═════ Source material
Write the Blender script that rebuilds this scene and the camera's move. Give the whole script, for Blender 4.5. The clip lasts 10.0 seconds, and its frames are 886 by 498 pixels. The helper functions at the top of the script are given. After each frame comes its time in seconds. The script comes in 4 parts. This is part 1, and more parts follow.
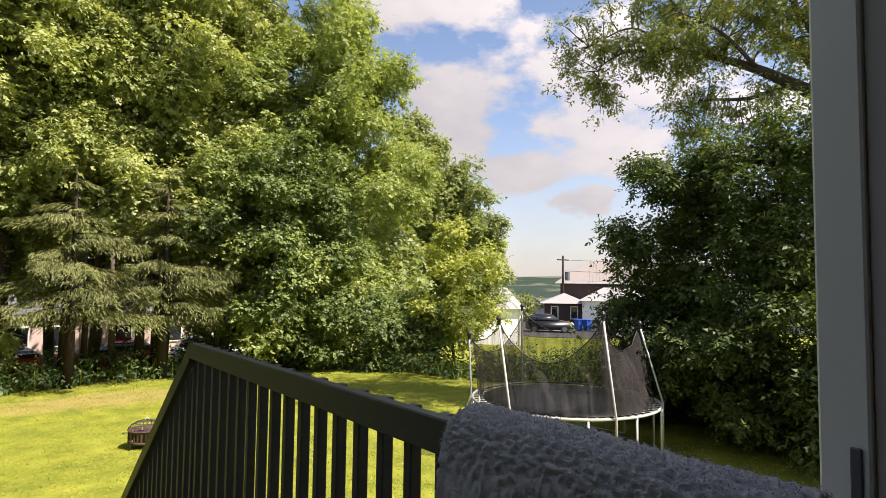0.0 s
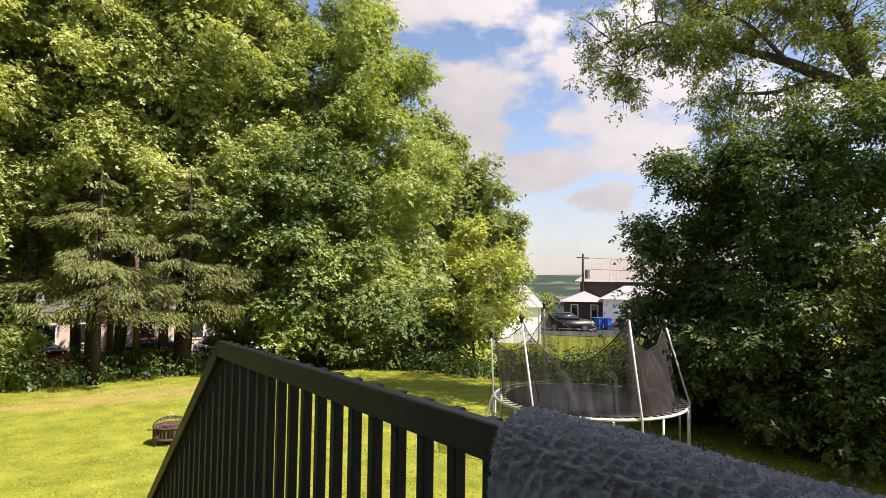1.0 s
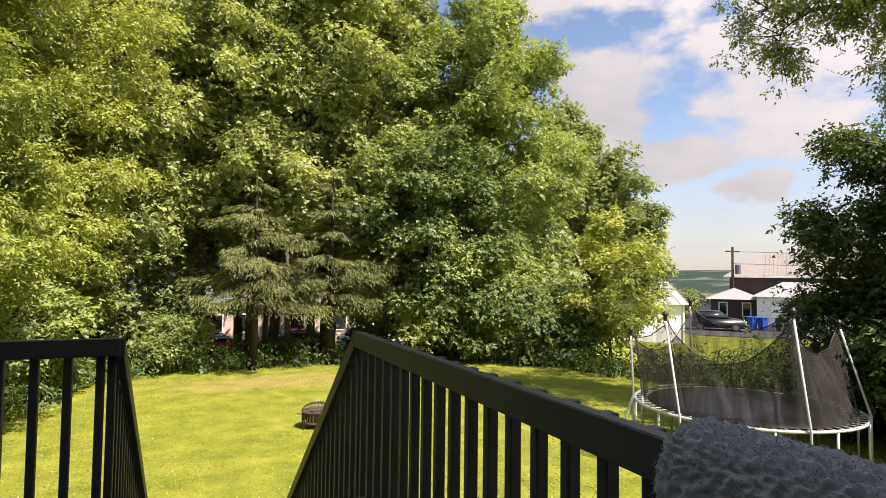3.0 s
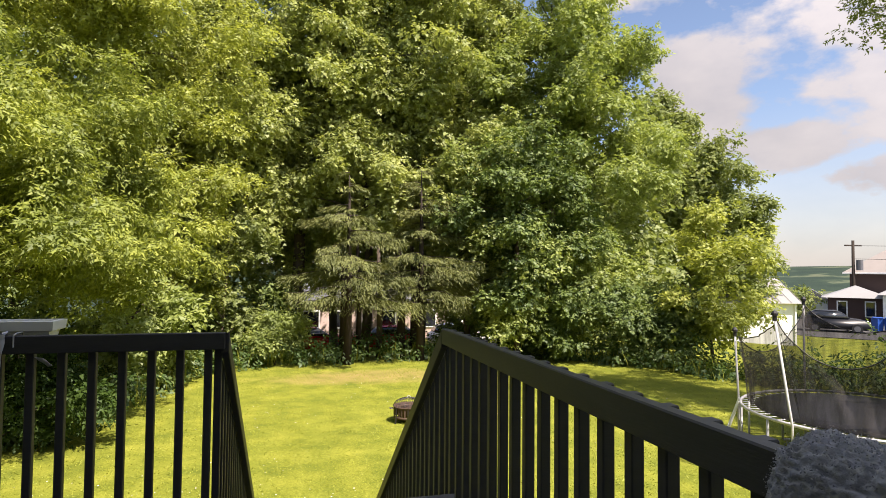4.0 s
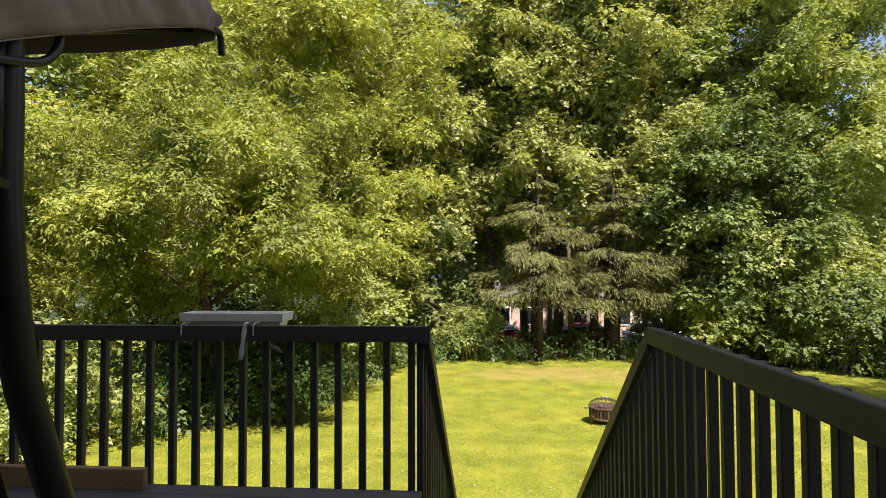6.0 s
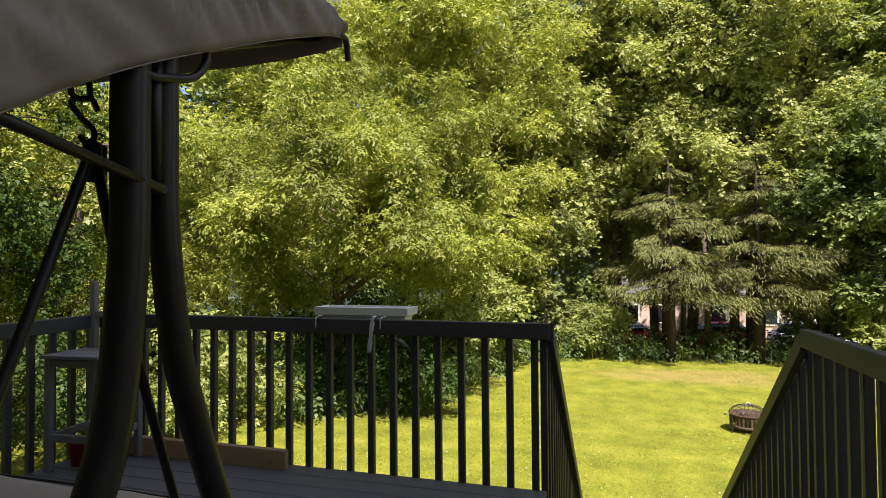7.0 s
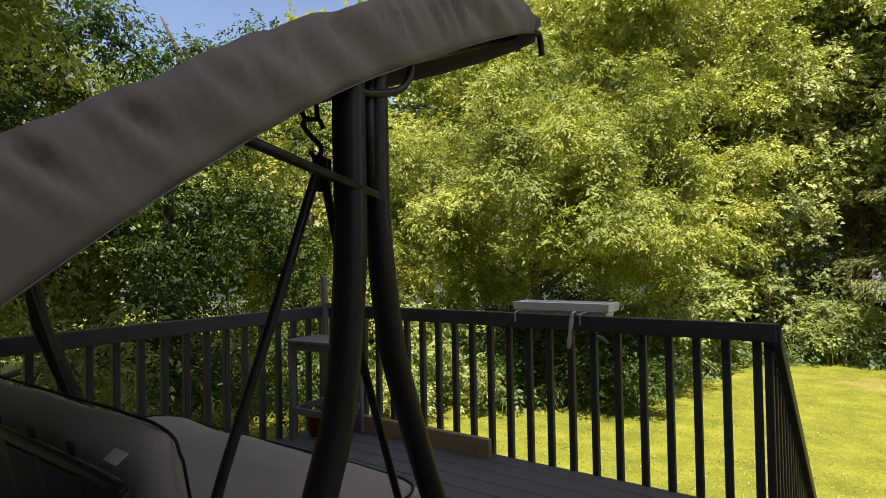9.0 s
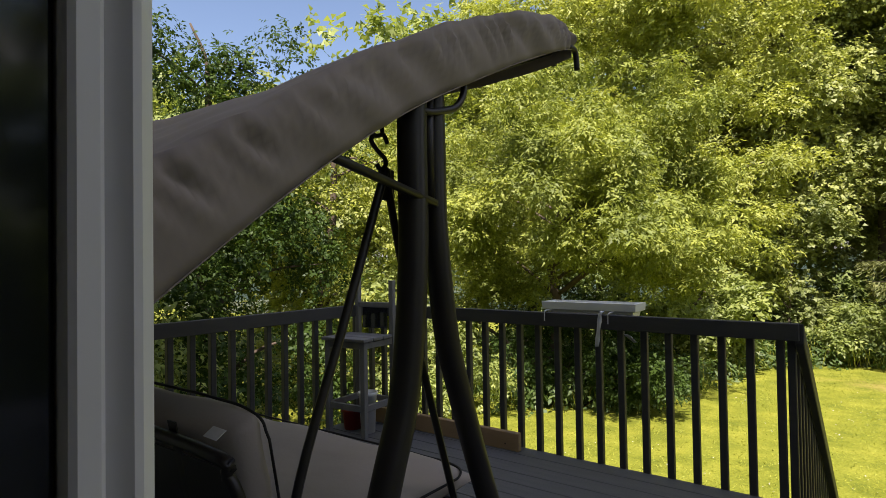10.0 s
══════════
• **Exercise goal**
Go through the listing above and write it all out exactly, leaving out any picture.

• **The answer**
Write the Blender script that rebuilds this scene and the camera's move. Give the whole script, for Blender 4.5. The clip lasts 10.0 seconds, and its frames are 886 by 498 pixels. The helper functions at the top of the script are given. After each frame comes its time in seconds. The script comes in 4 parts. This is part 1, and more parts follow.
0.0 s
1.0 s
3.0 s
4.0 s
6.0 s
7.0 s
9.0 s
10.0 s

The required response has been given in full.